Prompt:
Copy down every line where the string "parts" shows up.

----- Excerpted data -----

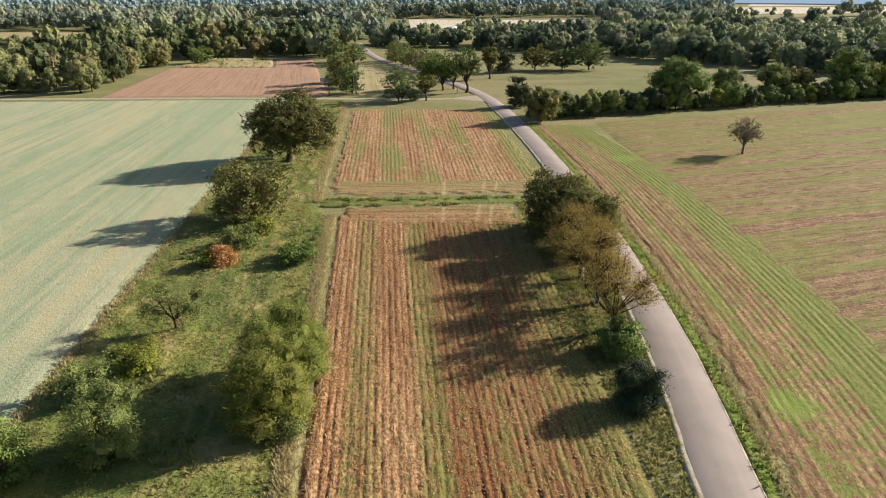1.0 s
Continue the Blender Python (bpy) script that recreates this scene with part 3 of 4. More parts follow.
field("orchard_meadow", ((-18, -18), (2.0, -18), (-7.5, 157.5), (-22, 158.5)), 0.35, 0.5,
      lambda u, v: 0.04 * relief(u * 4, v * 4, 4), ROUGH_MEADOW,
      "rough unmown meadow strip under old fruit trees", "meadow", 0.02, lambda y: crop_edge(y) - 0.7, lambda y: np.interp(y, (-18, 74, 80, 158), (2.4, -2.6, -5.0, -8.4)) - 0.75, 0.5, hummocks)
field("tilled_field", ((2.4, -18), (18.3, -18), (19.4, 74.2), (-2.6, 74.8)), 0.09, 0.28, rows_of(0.56, 0.060, 0.075, 11), TILLED_NEAR,
      "reddish tilled soil in straight rows with straw and weeds", "field", 0.03)
field("headland", ((19.6, 68.4), (19.5, 77.9), (-2.9, 78.3), (-2.8, 70.0)), 0.12, 0.3, rows_of(0.6, 0.05, 0.06, 12), HEADLAND_NEAR,
      "cross-worked reddish headland of the tilled field", "field", 0.07, rag=2.4)
field("tilled_field", ((-5.2, 84.2), (24.9, 83.8), (24.0, 144.0), (-7.4, 145.5)), 0.12, 0.4, rows_of(0.62, 0.05, 0.06, 23), TILLED_MID,
      "orange-brown tilled soil in rows streaked with green", "field", 0.03, rag=1.8)
field("headland", ((23.4, 80.6), (23.4, 89.4), (-5.6, 89.8), (-5.2, 80.8)), 0.15, 0.4, rows_of(0.7, 0.05, 0.05, 24), HEADLAND_MID,
      "cross-worked greenish headland of the far tilled field", "field", 0.07, rag=2.6)
field("ditch_strip", ((-5.0, 77.4), (24.0, 77.2), (24.0, 81.4), (-5.0, 81.6)), 0.3, 0.3, lambda u, v: 0.10 * relief(u * 1.2, v * 1.2, 13) + 0.05 * relief(u * 4, v * 4, 14), ROUGH_MEADOW,
      "grassy strip between the two tilled fields", "meadow", 0.01)
field("crop_field", ((-150, -20), (-16.6, -20), (-21.8, 158.6), (-150, 161)), 0.7, 0.7,
      lambda u, v: 0.07 * relief(u * 1.6, v * 1.6, 7) + 0.05 * relief(u * 0.9, v * 0.1, 8), PALE_CROP,
      "pale grey-green sparse crop on chalky soil", "field", 0.13)
field("stubble_field", ((320, 44), (320, 198), (41.2, 127.5), (36.0, -30)), 0.65, 1.9, rows_of(1.6, 0.05, 0.07, 41), WIDE_STUBBLE,
      "wide tan stubble field with faint green drill lines", "field", 0.0)
field("grass_balk", ((0, 19), (3, 19), (3, 74), (0, 74)), 0.12, 0.3, lambda u, v: 0.08 * relief(u * 2, v * 2, 61), BALK, "narrow ridge of pale dry grass edging the tilled field", "grass", 0.07,
      lambda y: tilled_edge(y) - 1.8 - 0.5 * relief(y * 0.35, y * 0, 62), lambda y: tilled_edge(y) + 0.30 + 0.25 * relief(y * 0.5, y * 0, 63), 0.7)
field("grass_balk", ((0, 80.5), (3, 80.5), (3, 146), (0, 146)), 0.15, 0.4, lambda u, v: 0.08 * relief(u * 2, v * 2, 64), BALK, "narrow ridge of pale dry grass edging the far tilled field", "grass", 0.07,
      lambda y: tilled_edge(y) - 1.8 - 0.5 * relief(y * 0.35, y * 0, 65), lambda y: tilled_edge(y) + 0.35 + 0.25 * relief(y * 0.5, y * 0, 66), 0.7)
field("red_field", ((-68, 164.6), (-13.6, 164.4), (-24, 223.6), (-71.5, 226.5)), 0.5, 0.9, rows_of(1.2, 0.07, 0.05, 51), RED_SOIL,
      "bare reddish ploughed soil", "field", 0.06)
field("red_field", ((-38.2, 223.4), (-24.0, 223.5), (-29.5, 252), (-43, 252)), 0.5, 0.9, rows_of(1.2, 0.07, 0.05, 52), RED_SOIL,
      "bare reddish ploughed soil beside the fallow plot", "field", 0.06)
field("fallow_plot", ((-71, 227.5), (-38.6, 224.6), (-43.4, 252), (-67, 257)), 0.6, 0.8,
      lambda u, v: 0.25 * relief(u * 0.5, v * 0.5, 9) + 0.1 * relief(u * 2, v * 2, 9), STRAW_FIELD,
      "straw-coloured fallow plot with dry weeds", "field", 0.06)
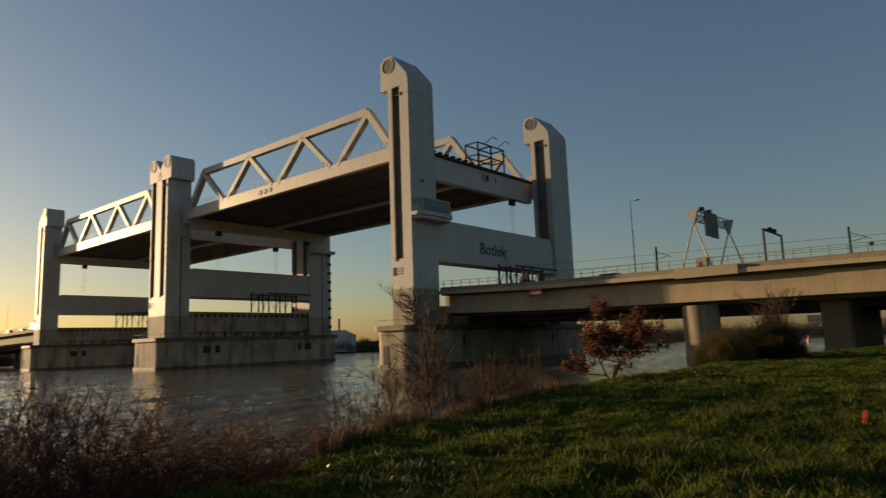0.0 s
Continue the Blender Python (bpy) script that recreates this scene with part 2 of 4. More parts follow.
def box(u0, u1, v0, v1, z0, z1, bm=None, bevel=0.0):
    bm = bm or bmesh.new()
    got = bmesh.ops.create_cube(bm, size=1.0)["verts"]
    for w in got:
        w.co = Vector((u0 + (w.co.x + 0.5) * (u1 - u0), v0 + (w.co.y + 0.5) * (v1 - v0), z0 + (w.co.z + 0.5) * (z1 - z0)))
    if bevel:
        es = list({e for w in got for e in w.link_edges})
        bmesh.ops.bevel(bm, geom=es, offset=bevel, segments=2, affect="EDGES")
    return bm


def prism(poly, axis, a, b, bm=None):
    """A polygon swept from a to b along axis 0 (poly in v, z), 1 (poly in u, z) or 2 (poly in u, v)."""
    bm = bm or bmesh.new()

    def at(p, t):
        return {0: (t, p[0], p[1]), 1: (p[0], t, p[1]), 2: (p[0], p[1], t)}[axis]

    lo, hi = [bm.verts.new(at(p, a)) for p in poly], [bm.verts.new(at(p, b)) for p in poly]
    bm.faces.new(lo)
    bm.faces.new(hi[::-1])
    for i in range(len(poly)):
        j = (i + 1) % len(poly)
        bm.faces.new((lo[i], lo[j], hi[j], hi[i]))
    return bm


def beam(p, q, w, d, bm=None, n=4, up=(0, 0, 1)):
    """A straight member from p to q: a box w wide and d deep (n=4), or a round bar of diameter w."""
    bm = bm or bmesh.new()
    p, q = Vector(p), Vector(q)
    t = (q - p).normalized()
    s = t.cross(Vector(up))
    s = s.normalized() if s.length > 1e-4 else Vector((1, 0, 0)) if abs(t.x) < 0.9 else Vector((0, 1, 0))
    r = s.cross(t).normalized()
    if n == 4:
        ring = [s * (x * w / 2) + r * (y * d / 2) for x, y in ((-1, -1), (1, -1), (1, 1), (-1, 1))]
    else:
        ring = [(s * math.cos(2 * math.pi * k / n) + r * math.sin(2 * math.pi * k / n)) * (w / 2) for k in range(n)]
        d2 = d / w
    lo = [bm.verts.new(p + o) for o in ring]
    hi = [bm.verts.new(q + (o if n == 4 else o * d2)) for o in ring]
    bm.faces.new(lo[::-1])
    bm.faces.new(hi)
    for i in range(len(ring)):
        j = (i + 1) % len(ring)
        bm.faces.new((lo[i], lo[j], hi[j], hi[i]))
    return bm


def arc(cx, cz, r, a0, a1, n):
    return [(cx + r * math.cos(radians(a0 + (a1 - a0) * k / n)), cz + r * math.sin(radians(a0 + (a1 - a0) * k / n))) for k in range(n + 1)]


def mesh_from(name, verts, quads, material, label, category, kind="", at=(0, 0, 0), group="", parent=None, smooth=False):
    """A mesh from arrays of corners (n, 3) and faces (m, 3 or 4)."""
    me = bpy.data.meshes.new(name)
    verts, quads = np.asarray(verts, dtype=np.float32) - np.asarray(at, dtype=np.float32), np.asarray(quads, dtype=np.int32)
    k = quads.shape[1]
    me.vertices.add(len(verts))
    me.vertices.foreach_set("co", verts.ravel())
    me.loops.add(quads.size)
    me.loops.foreach_set("vertex_index", quads.ravel())
    me.polygons.add(len(quads))
    me.polygons.foreach_set("loop_start", np.arange(0, quads.size, k, dtype=np.int32))
    me.update(calc_edges=True)
    me.materials.append(material)
    if smooth:
        me.shade_smooth()
    ob = new(name, me)
    if parent:
        ob.parent = parent
    else:
        ob.location = at
    return tagged(ob, label, category, group, kind)


def sticks(segs, sides=3):
    """Tapered bars: rows of p0, p1, r0, r1 (n, 8) to corners and faces."""
    s = np.asarray(segs, dtype=np.float64)
    p, q, r0, r1 = s[:, :3], s[:, 3:6], s[:, 6], s[:, 7]
    t = q - p
    t /= np.linalg.norm(t, axis=1, keepdims=True) + 1e-9
    ref = np.where(np.abs(t[:, 2:3]) < 0.9, np.array([[0, 0, 1.0]]), np.array([[1.0, 0, 0]]))
    a = np.cross(t, ref)
    a /= np.linalg.norm(a, axis=1, keepdims=True)
    b = np.cross(t, a)
    out = []
    for c, r in ((p, r0), (q, r1)):
        for k in range(sides):
            th = 2 * math.pi * k / sides
            out.append(c + (a * math.cos(th) + b * math.sin(th)) * r[:, None])
    v = np.stack(out, 1).reshape(-1, 3)
    base = np.arange(len(s))[:, None] * (2 * sides)
    f = np.concatenate([base + np.array([[k, (k + 1) % sides, sides + (k + 1) % sides, sides + k]]) for k in range(sides)], 0)
    return v, f


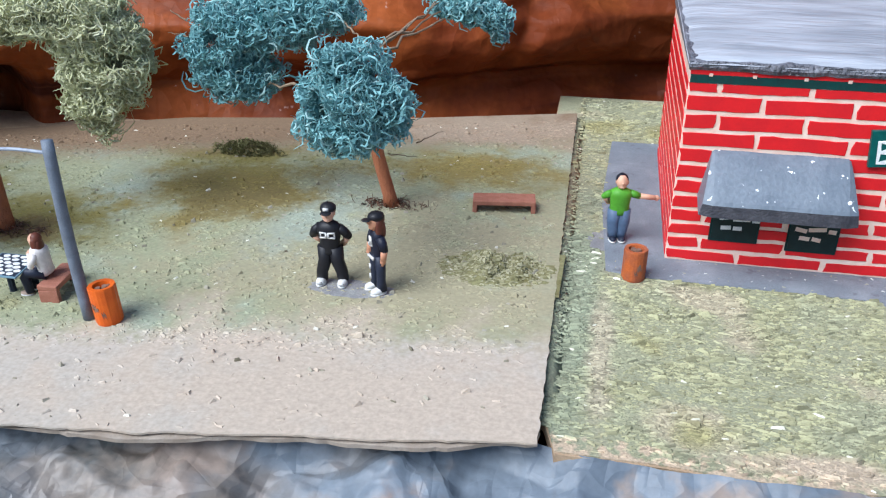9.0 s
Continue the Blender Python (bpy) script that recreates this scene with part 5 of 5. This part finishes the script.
def motorcycle(x, y, z, yaw):
    t = thing("toy_motorcycle", x, y, z, "small black toy motorcycle with chrome engine", "motorcycle", yaw=yaw)
    t.matrix_basis = t.matrix_basis @ Matrix.Scale(1.35, 4)
    for wx in (-1.1, 1.1):
        wheel = part("wheel", tube(bmesh.new(), [(wx, -0.09, 0.5), (wx, 0.09, 0.5)], 0.5, 24), TYRE, t, "black tyre", False)
        part("rim", tube(bmesh.new(), [(wx, -0.10, 0.5), (wx, 0.10, 0.5)], 0.34, 20), CHASSIS, wheel)
        part("hub", tube(bmesh.new(), [(wx, -0.12, 0.5), (wx, 0.12, 0.5)], 0.12, 12), CHROME, wheel, "chrome hub")
    bm = bmesh.new()
    ball(bm, (0.2, 0, 1.15), (0.55, 0.2, 0.22))
    part("tank", bm, BLACKCAR, t, "black fuel tank", True)
    part("seat", boxed(-1.0, -0.2, -0.16, 0.16, 0.98, 1.14, 0.06), CHASSIS, t)
    part("engine", boxed(-0.4, 0.45, -0.24, 0.24, 0.36, 0.88, 0.06), BRIGHTRIM, t, "chrome engine block")
    for s in (-1, 1):
        part("fork", tube(bmesh.new(), [(1.1, s * 0.14, 0.5), (0.75, s * 0.14, 1.3)], 0.05, 8), CHASSIS, t)
        part("exhaust", tube(bmesh.new(), [(0.2, s * 0.24, 0.35), (-1.2, s * 0.26, 0.42)], 0.08, 10), BRIGHTRIM, t, "bright exhaust pipe")
    part("handlebar", tube(bmesh.new(), [(0.6, -0.45, 1.45), (0.75, -0.15, 1.4), (0.75, 0.15, 1.4), (0.6, 0.45, 1.45)], 0.035, 6), CHASSIS, t)
    bm = bmesh.new()
    ball(bm, (0.95, 0, 1.2), (0.14, 0.16, 0.16))
    part("headlight", bm, BRIGHTRIM, t, "round chrome lamp", True)
    bm = bmesh.new()
    ball(bm, (0.72, 0, 1.3), (0.3, 0.34, 0.3), u=16, v=10)
    part("fairing", bm, BLACKCAR, t, "black front fairing", True)
    for wx in (-1.1, 1.1):
        bm = bmesh.new()
        ball(bm, (wx * 0.98, 0, 0.86), (0.5, 0.16, 0.2), u=14, v=8)
        part("mudguard", bm, BLACKCAR, t, "black mudguard", True)
    part("frame", tube(bmesh.new(), [(-1.1, 0, 0.5), (-0.4, 0, 0.95), (0.75, 0, 1.25)], 0.07, 8), CHASSIS, t)


motorcycle(55.95, 29.1, -0.275, -112)


# ---- painted lines of the car park, stones, odd bits ----
def painted_line(a, b, width, seed, label):
    bm = bmesh.new()
    a, b = Vector((*a, 0)), Vector((*b, 0))
    side = Vector((-(b - a).y, (b - a).x, 0)).normalized()
    rows, n = [], 40
    for k in range(n + 1):
        p = a.lerp(b, k / n) + side * 0.09 * noise.noise(Vector((k * 0.22, seed, 0)))
        w = width * (0.8 + 0.5 * noise.noise(Vector((k * 0.35, seed, 7)))) / 2
        rows.append([tuple(p + side * w + Vector((0, 0, -0.28))), tuple(p + side * w * 0.8 + Vector((0, 0, -0.262))), tuple(p - side * w * 0.8 + Vector((0, 0, -0.262))), tuple(p - side * w + Vector((0, 0, -0.28)))])
    ob = part("road_marking", loft(bm, rows), WHITE)
    return tagged(ob, label, "road marking", kind="structure")


for k, (a, b, w) in enumerate((((44.9, 19.5), (49.2, 17.42), 0.16), ((45.3, 32.55), (51.6, 29.45), 0.17), ((45.5, 38.2), (47.0, 37.4), 0.15), ((45.45, 27.8), (49.5, 25.9), 0.16),
                                ((54.8, 35.6), (60.0, 33.1), 0.17), ((55.0, 30.2), (60.0, 28.2), 0.17), ((53.4, 25.4), (58.5, 23.2), 0.17), ((45.42, 39.7), (45.1, 33.0), 0.16), ((45.1, 33.0), (44.95, 27.7), 0.16))):
    painted_line(a, b, w, k * 3.1, "hand-painted white parking line")
stone_bm = bmesh.new()
ball(stone_bm, (0, 0, 0.11), (0.17, 0.14, 0.13), 0, 10, 7)
for v in stone_bm.verts:
    v.co *= 1 + 0.25 * noise.noise(v.co * 6)
pebble = part("white_pebble", stone_bm, WHITE, smooth=True)
pebble.location = (-4.1 * CM, 11.4 * CM, 0)
tagged(pebble, "small white polystyrene crumb on the sand", "pebble")
stick = part("stick", tube(bmesh.new(), [(-0.5, 0, 0.06), (0, 0.03, 0.1), (0.5, 0.1, 0.2)], 0.035, 6), BLACK)
stick.matrix_basis = pose(42.6 * CM, 23.7 * CM, -0.27 * CM, 0, 0, 12)
tagged(stick, "short black twig lying on the paving", "twig")


# ---- loose flock: chips of dyed sawdust over the boards ----
def chips(name, spots, size, mat, z, label, seed, lift=0.5, spread=3.14, slim=1.0):
    """Loose grains like little tents, each with a ridge."""
    rng = np.random.default_rng(seed)
    p = np.array(spots, float)
    n = len(p)
    a = rng.normal(0, spread, n)
    length = size * rng.uniform(0.5, 1.6, n)
    wide = length * rng.uniform(0.28, 0.6, n) * slim
    tall = wide * rng.uniform(0.3, 1.3, n) * lift
    tip = rng.uniform(-0.6, 0.9, n) * tall
    c, s = np.cos(a), np.sin(a)
    verts = np.empty((n, 6, 3))
    for k, (u, v, w) in enumerate(((-0.5, -0.5, 0), (0.5, -0.4, 0), (0.5, 0.5, 0), (-0.45, 0.45, 0), (-0.34, 0.05, 1), (0.36, 0.0, 2))):
        verts[:, k, 0] = p[:, 0] + c * u * length - s * v * wide
        verts[:, k, 1] = p[:, 1] + s * u * length + c * v * wide
        verts[:, k, 2] = z - 0.01 + (tall if w else 0) + (tip if w == 2 else 0)
    base = (np.arange(n) * 6)[:, None]
    quads = np.concatenate([base + np.array(((0, 1, 5, 4),)), base + np.array(((2, 3, 4, 5),))])
    tris = np.concatenate([base + np.array(((1, 2, 5),)), base + np.array(((3, 0, 4),))])
    ob = raw(name, verts.reshape(-1, 3), list(quads) + list(tris), mat)
    return tagged(ob, label, "flock", kind="stuff")


def flock(name, stops):
    """A dye for loose chips that vary one by one."""
    m = bpy.data.materials.new(name)
    m.use_nodes = True
    nodes, links = m.node_tree.nodes, m.node_tree.links
    geo, ramp = nodes.new("ShaderNodeNewGeometry"), nodes.new("ShaderNodeValToRGB")
    ramp.color_ramp.interpolation = "CONSTANT"
    els = ramp.color_ramp.elements
    els[0].color = (*stops[0][1], 1)
    els[1].position, els[1].color = stops[1][0], (*stops[1][1], 1)
    for f, rgb in stops[2:]:
        els.new(f).color = (*rgb, 1)
    links.new(geo.outputs["Random Per Island"], ramp.inputs[0])
    links.new(ramp.outputs[0], nodes["Principled BSDF"].inputs["Base Color"])
    nodes["Principled BSDF"].inputs["Roughness"].default_value = 0.85
    return m


rng = np.random.default_rng(5)


def scatter(n, x0, x1, y0, y1, keep):
    xs, ys = rng.uniform(x0, x1, n), rng.uniform(y0, y1, n)
    ok = keep(xs, ys)
    return np.stack([xs[ok], ys[ok]], 1)


def patchy(xs, ys, f, cut):
    return np.array([noise.noise(Vector((a * f, b * f, 2.0))) for a, b in zip(xs, ys)]) + rng.uniform(-0.5, 0.5, len(xs)) > cut


front_line = np.vectorize(front_y)
back_line = lambda xs: np.interp(xs, [-10.2, -4.1, 7, 17, 23.6], [27.6, 28.7, 33.4, 35.4, 37.4])
green_zone = scatter(130000, -9.8, 23.6, 13, 37, lambda xs, ys: (ys > front_line(xs) + 3.2) & (ys < back_line(xs) - 0.8) & patchy(xs, ys, 0.7, -0.12))
coarse = rng.random(len(green_zone)) < 0.05
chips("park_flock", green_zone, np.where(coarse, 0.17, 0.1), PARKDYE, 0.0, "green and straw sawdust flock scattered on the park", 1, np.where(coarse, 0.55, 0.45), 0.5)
sand_zone = scatter(30000, -9.8, 23.9, 9, 21, lambda xs, ys: (ys > front_line(xs) + 0.1) & (ys < front_line(xs) + 4.4) & patchy(xs, ys, 0.6, 0.02))
coarse = rng.random(len(sand_zone)) < 0.07
chips("sand_flock", sand_zone, np.where(coarse, 0.15, 0.085), PARKDYE, 0.0, "sandy sawdust flock scattered along the board's front", 2, np.where(coarse, 0.55, 0.22), 0.7)
on_park = lambda xs, ys: (ys > front_line(xs) + 0.3) & (ys < back_line(xs) - 3.4)
crumbs = scatter(2000, -9.6, 23.4, 10.5, 37, lambda xs, ys: on_park(xs, ys) & patchy(xs, ys, 0.35, 0.0))
chips("park_crumbs", crumbs, 0.11, flock("crumb_dye", [(0, (0.15, 0.13, 0.085)), (0.12, (0.235, 0.21, 0.15)), (0.45, (0.32, 0.29, 0.225)), (0.965, (0.52, 0.49, 0.42))]), 0.0, "few dark and pale crumbs lying on the park", 9, 0.75, 0.6, 1.25)

litter = rng.normal(0, 1, (260, 2)) * (2.0, 0.75) + (-3.6, 18.9)
litter[:, 1] -= 0.22 * (litter[:, 0] + 3.6)
chips("leaf_litter", litter, 0.15, flock("litter_dye", [(0, (0.07, 0.06, 0.03)), (0.4, (0.12, 0.10, 0.055)), (0.8, (0.2, 0.18, 0.11))]), 0.0, "dark scraps of litter round the foot of a tree", 12, 0.8, 0.5, 0.8)


def on_lawn(xs, ys):
    path = (xs > 32.65) & (xs < 35.0) & (ys < 23.6)
    apron = (xs > 25.1) & (xs < 42.6) & (ys > 23.55) & (ys < 35)
    lot_edge = np.interp(ys, [15.9, 17.5, 19.4, 22, 25.4, 40], [43.7, 44.15, 44.9, 44.5, 44.95, 45.3])
    return ~path & ~apron & (xs < lot_edge) & (ys > 15.75) & (xs > 24.12 - 0.025 * (ys - 15.5) + 0.35 * (ys < 16.4))


lawn_zone = scatter(150000, 23.7, 45, 15.7, 40.8, lambda xs, ys: on_lawn(xs, ys) & ((ys < 25) | (rng.random(len(xs)) < 0.5)) & patchy(xs, ys, 0.5, -0.38 + 0.3 * (ys < 16.6) + 0.75 * ((xs > 42.0) & (ys > 25.5))))
rise = np.array([noise.noise(Vector((a * 0.9, b * 1.5, 5.0))) for a, b in lawn_zone])
seam = lawn_zone[:, 0] - (24.11 - 0.0264 * (lawn_zone[:, 1] - 15.5))
banked = np.where((seam < 0.5) & (lawn_zone[:, 1] > 18.6), 0.17 * np.clip(1 - (seam - 0.06) / 0.42, 0, 1), 0.0)
flake = (rng.random(len(lawn_zone)) < 0.17) & (rise > -0.12)
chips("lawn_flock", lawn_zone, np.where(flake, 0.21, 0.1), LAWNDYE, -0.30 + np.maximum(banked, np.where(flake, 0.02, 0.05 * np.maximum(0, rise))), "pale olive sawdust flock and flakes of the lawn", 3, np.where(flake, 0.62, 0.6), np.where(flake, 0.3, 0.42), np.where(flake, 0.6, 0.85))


def heap_height(a, b):
    return max(0.0, 0.46 * math.exp(-(a / 1.15) ** 2 - (b / 0.72) ** 2) * (0.75 + 1.7 * noise.noise(Vector((a * 1.5, b * 2.4, 8.0))) + 0.5 * noise.noise(Vector((a * 5, b * 7, 3.0)))) - 0.06)


heap_grid = [(-1.9 + 0.05 * i, -1.25 + 0.05 * j) for i in range(77) for j in range(51)]
heap = raw("sawdust_mound", [(a, b, heap_height(a, b) - 0.006) for a, b in heap_grid], [(i * 51 + j, i * 51 + 51 + j, i * 51 + 52 + j, i * 51 + j + 1) for i in range(76) for j in range(50)],
           blotched("heap_paint", (0.21, 0.195, 0.09), [((0.15, 0.13, 0.05), "noise", (1.4, 0.5, 0.62))], rough=0.95, bump=0.3, fine=9, grainy=0.5), smooth=True)
heap.location = (22.2 * CM, 22.7 * CM, 0)
tagged(heap, "low mound of olive sawdust beside the clay bench", "sawdust mound")
spots = rng.normal(0, 1, (3600, 2)) * (0.66, 0.42)
spots = spots[np.hypot(spots[:, 0] / 1.7, spots[:, 1] / 1.1) < 1]
chips("heap_flock", spots + (22.2, 22.7), 0.11, flock("heap_dye", [(0, (0.17, 0.155, 0.07)), (0.4, (0.26, 0.24, 0.13)), (0.75, (0.36, 0.335, 0.21))]), np.array([heap_height(a, b) for a, b in spots]), "olive flakes lying on the sawdust heap", 8, 0.8, 0.45, 0.8)
spill = scatter(190, 25.2, 42.5, 23.6, 24.8, lambda xs, ys: xs > 0)
chips("spilt_flock", spill, 0.07, flock("spilt_dye", [(0, (0.6, 0.6, 0.55)), (0.5, (0.4, 0.38, 0.26))]), -0.27, "few pale chips spilt on the paving", 4)
dust = scatter(1100, 44.5, 58, 16, 38, lambda xs, ys: xs > 44.8)
chips("lot_dust", dust, 0.055, flock("dust_dye", [(0, (0.25, 0.26, 0.28)), (0.6, (0.5, 0.5, 0.48))]), -0.275, "few pale specks of dust on the asphalt", 6, 0.3)

v, f = strands([(0, 0, 0.05, 0.15, 0.12, 0.05)], 34, 0.12, 0.018, 71, curl=1.3)
tuft = raw("fibre_tuft", v, f, TEALFIBRE)
tuft.location = (37.95 * CM, 19.1 * CM, -0.29 * CM)
tagged(tuft, "small fallen tuft of teal fibre on the lawn", "fibre tuft")

# ---- bricks of the shop, one by one ----
lay("front", 14.0)
lay("west", 9.0)
lay("east", 9.0)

-----

Task output:
Continue the Blender Python (bpy) script that recreates this scene with part 3 of 4. More parts follow.
Continue the Blender Python (bpy) script that recreates this scene with part 2 of 4. More parts follow.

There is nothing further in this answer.